Semantic Segmentation with Reverse Attention
This work addresses semantic segmentation for computer vision applications, offering incremental improvements over existing methods.
The paper tackles semantic segmentation by proposing a reverse attention network (RAN) that learns both representative features and opposite concepts for target classes, achieving a state-of-the-art mIoU score of 48.1% on the PASCAL-Context dataset and improvements on other datasets.

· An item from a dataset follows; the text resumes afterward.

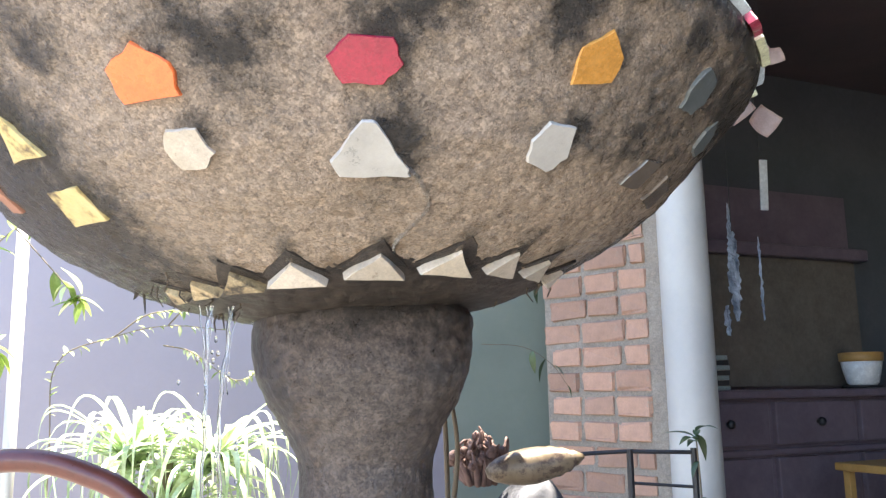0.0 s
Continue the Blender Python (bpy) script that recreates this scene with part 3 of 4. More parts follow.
# ---- glass drops wired to the upper rim ----
pendant = thing("glass_pendant", (-0.07, 0.52, 1.65), "clear glass drops wired to the upper bowl's rim", "ornament")
part("wire", tube(bmesh.new(), curve_points([(-0.079, 0.513, 1.694), (-0.068, 0.513, 1.675), (-0.058, 0.513, 1.652), (-0.05, 0.516, 1.642), (-0.036, 0.517, 1.652)], 4), 0.0015, 6), M["iron"], pendant)


def drop(x, y, z, r, h):
    return lathe([(r * 0.3, z - h * 0.5), (r * 0.8, z - h * 0.42), (r, z - h * 0.25), (r, z + h * 0.3), (r * 0.75, z + h * 0.42), (r * 0.35, z + h * 0.5)], (x, y), 8)


part("glass_drop", drop(-0.058, 0.51, 1.622, 0.0088, 0.032), M["frost"], pendant, "frosted long drop")
part("glass_drop", drop(-0.052, 0.514, 1.606, 0.008, 0.036), M["clear"], pendant)
part("wire_knot", lathe([(0.003, 1.639), (0.008, 1.642), (0.007, 1.648), (0.003, 1.652)], (-0.056, 0.512), 10), M["frost"], pendant)
stopper = thing("glass_ornament", (-0.06, 0.575, 1.70), "clear faceted glass knob on the upper bowl's rim", "ornament")
part("knob", lathe([(0.006, 1.674), (0.013, 1.682), (0.015, 1.692), (0.011, 1.703), (0.004, 1.708)], (-0.056, 0.562), 9), M["frost"], stopper)

# ---- running water ----
bm = bmesh.new()
wrng = random.Random(52)
for k in range(8):
    x0, y0, r = -0.205 + 0.0058 * k + wrng.uniform(-0.002, 0.002), 0.775 + wrng.uniform(0, 0.02), 0.0017 if k in (2, 5) else wrng.uniform(0.0005, 0.0009)
    x1, ph, low = (-0.195 if k < 4 else -0.181) + wrng.uniform(-0.003, 0.003), wrng.uniform(0, 6), 0.3 if k in (2, 5, 6) else wrng.uniform(0.9, 1.0)
    pts = []
    for q in range(int((1.058 - low) / 0.006)):
        z = 1.058 - 0.006 * q
        f = min((1.058 - z) / 0.09, 1) ** 0.6
        pts.append((x0 + (x1 - x0) * f + 0.0008 * math.sin(41 * z + ph) + 0.0008 * math.sin(150 * z + 2 * ph), y0 + 0.0012 * math.sin(97 * z + ph), z))
    tube(bm, pts, r, 7, r * 0.7)
for k in range(34):
    z = 1.05 - 0.24 * wrng.random()
    bmesh.ops.create_icosphere(bm, subdivisions=1, radius=wrng.uniform(0.0008, 0.0022), matrix=Matrix.Translation((-0.19 + wrng.gauss(0, 0.012), 0.78 + wrng.uniform(-0.02, 0.02), z)) @ Matrix.Diagonal((1, 1, wrng.uniform(1, 2.6), 1)))
tagged(part("water_stream", bm, M["water"], None, smooth=True), "broken clear water stream falling from the lower bowl", "water")
bm = bmesh.new()
path = [on_bowl(LOW_P, LOW_C, LOW_T, az, z).translation for az, z in ((12, 1.137), (14.5, 1.128), (17, 1.118), (17.6, 1.111), (16, 1.101), (14, 1.091), (15, 1.083))]
tube(bm, curve_points(path, 5), 0.0022, 8, 0.0016)
tagged(part("water_trickle", bm, M["froth"], None, smooth=True), "trickle of clear water running down the bowl", "water")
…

Recent development in fully convolutional neural network enables efficient end-to-end learning of semantic segmentation. Traditionally, the convolutional classifiers are taught to learn the representative semantic features of labeled semantic objects. In this work, we propose a reverse attention network (RAN) architecture that trains the network to capture the opposite concept (i.e., what are not associated with a target class) as well. The RAN is a three-branch network that performs the direct, reverse and reverse-attention learning processes simultaneously. Extensive experiments are conducted to show the effectiveness of the RAN in semantic segmentation. Being built upon the DeepLabv2-LargeFOV, the RAN achieves the state-of-the-art mIoU score (48.1%) for the challenging PASCAL-Context dataset. Significant performance improvements are also observed for the PASCAL-VOC, Person-Part, NYUDv2 and ADE20K datasets.